In Deutschland ist der demokratische Diskurs in Gefahr

Wir glauben nicht an die Meinungsfreiheit, wenn wir sie nicht auch Leuten zugestehen, die wir verachten“, sagte der US-Intellektuelle und Aktivist Noam Chomsky einst. Nun, ob man AfD-Chefin Alice Weidel verachten will, ja, auch das darf man in einer liberalen Demokratie, bleibt jedem und jeder selbst überlassen.
Nur was der strammen Rechtsaußen-Demagogin da am Sonntag im ARD-Sommerinterview in Berlin widerfahren ist, ist nicht nur ein Tiefpunkt demokratischer Streitkultur, sondern bedient obendrein das Geschäft dieser in ihrer Gefährlichkeit nicht zu unterschätzenden Rechtspopulisten.
Aus freien Wahlen hervorgegangene Volksvertreter niederzubrüllen, lässt tief blicken in die Herzen und Hirne dieser Aktivisten, die man genauso gut in der Weimarer Republik verorten könnte.

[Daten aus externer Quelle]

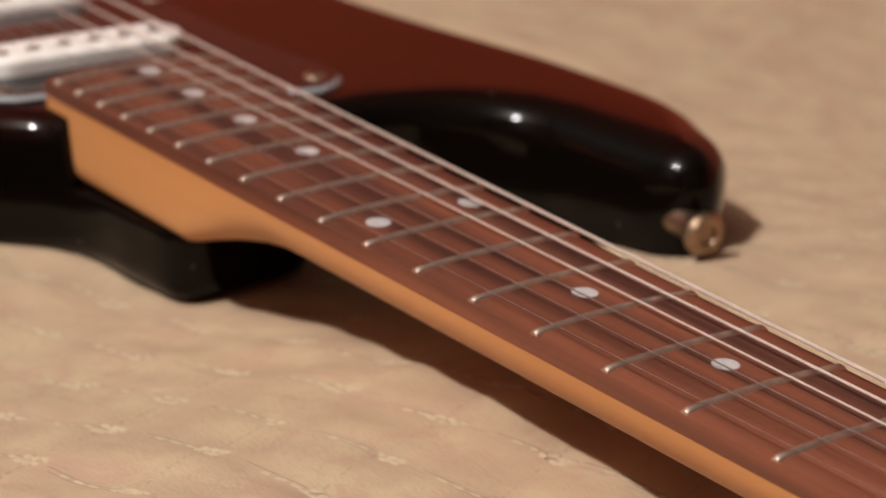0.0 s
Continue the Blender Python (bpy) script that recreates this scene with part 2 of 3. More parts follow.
def screw_head(radius, height, slot=True):
    """A domed screw head with black bars painting the shade of a cross recess."""
    n = 24
    prof = [(radius, 0), (radius, height * 0.25)] + [(radius * math.cos(a), height * (0.25 + 0.75 * math.sin(a))) for a in (0.3, 0.6, 0.9, 1.2)] + [(radius * 0.12, height)]
    bm = lathe(prof, n)
    if slot:
        # no recess is cut: the black of the bars stands for its shade
        for a in (0.4, 0.4 + math.pi / 2):
            bmesh.ops.create_cube(bm, size=1, matrix=Matrix.Translation((0, 0, height * 0.98)) @ Matrix.Rotation(a, 4, "Z") @ Matrix.Diagonal((radius * 1.1, radius * 0.2, height * 0.1, 1)))
        for f in bm.faces:
            f.material_index = 1 if len(f.verts) == 4 and f.calc_center_median().z > height * 0.92 and f.calc_area() > 0 and abs(f.normal.z) > 0.99 and f.calc_area() < radius * radius * 0.3 else 0
    return bm


def lettering(text, size, mat_name, spacing=1.0):
    c = bpy.data.curves.new("letters", "FONT")
    c.body, c.size, c.extrude, c.align_x, c.align_y, c.space_character = text, size, 0.00003, "CENTER", "CENTER", spacing
    c.resolution_u, c.offset = 3, -0.00004
    ob = bpy.data.objects.new("letters", c)
    scene.collection.objects.link(ob)
    dg = bpy.context.evaluated_depsgraph_get()
    dg.update()
    me = bpy.data.meshes.new_from_object(ob.evaluated_get(dg))
    bpy.data.objects.remove(ob)
    bpy.data.curves.remove(c)
    me.materials.clear()
    me.materials.append(M[mat_name])
    return me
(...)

Dass die ARD dem nicht angemeldeten Treiben tatenlos zusah, statt etwa das Interview nach Innen zu verlegen, wird wohl noch interne wie medienpolitische Konsequenzen haben. Aber das ist eine andere Geschichte.
Streitfall Migration
Damit hier keine Zweifel aufkommen: Protest, natürlich auch auf der Straße, ist ein unumstößliches Recht in einer freien Gesellschaft. Doch wer dem politisch Andersgesinnten das Wort abschneidet, endet nicht selten als Halsabschneider.
Und noch eine Klarstellung: Die teils kruden Ideen der AfD mit ihrer Frontfrau sind manchmal schwer auszuhalten, die Ansichten in Migrationsfragen tatsächlich bisweilen menschenverachtend. Ja, hier ist die politische Mitte aufgerufen dagegenzuhalten. Im Übrigen nicht nur in Deutschland.
Doch dagegenhalten heißt nicht, der Partei den Mund zuzuhalten (es sei denn, es verließen strafrechtliche Verbalinjurien denselben). Dasselbe gilt hinsichtlich des ventilierten, unsäglichen Verbotsverfahrens, dem laut den allermeisten Juristen ohnehin die Basis fehlt.
Entgegenzuhalten bedeutet: eine scharfe Auseinandersetzung mit der AfD, die zugleich auch die mehr als zehn Millionen AfD-Wähler ernst nimmt – und deren Sorgen. Wem das zu mühsam ist, der ist fehl am Platz. Wer darauf hofft, dass das rechtspopulistische Gewitter von alleine wieder abziehen wird, ist mehr als naiv. Und wer sie mit Geschrei und Verbot bekämpfen will, wird scheitern.
AfD bald stärkste Partei?
Die Parolen und die Propaganda derartiger Parteien verfangen, weil die etablierte Politik seit Jahr und Tag mit unerträglichen NLP-Stehsätzen an den Bedürfnissen und Wünschen breiter Bevölkerungsteile vorbeiregieren und -argumentieren. Die Folge: In Umfragen setzt die AfD zum Sprung auf Platz eins an.
Und Aktionen wie die vom Sonntag bedienen bloß das Narrativ von Weidel & Co.: Seht her, die ach so linken Gutmenschen, die stets die Meinungsfreiheit vor sich hertragen und „Brandmauern“ aufbauen, lassen uns nicht einmal ausreden. Und das ist ein echter Brand-Beschleuniger.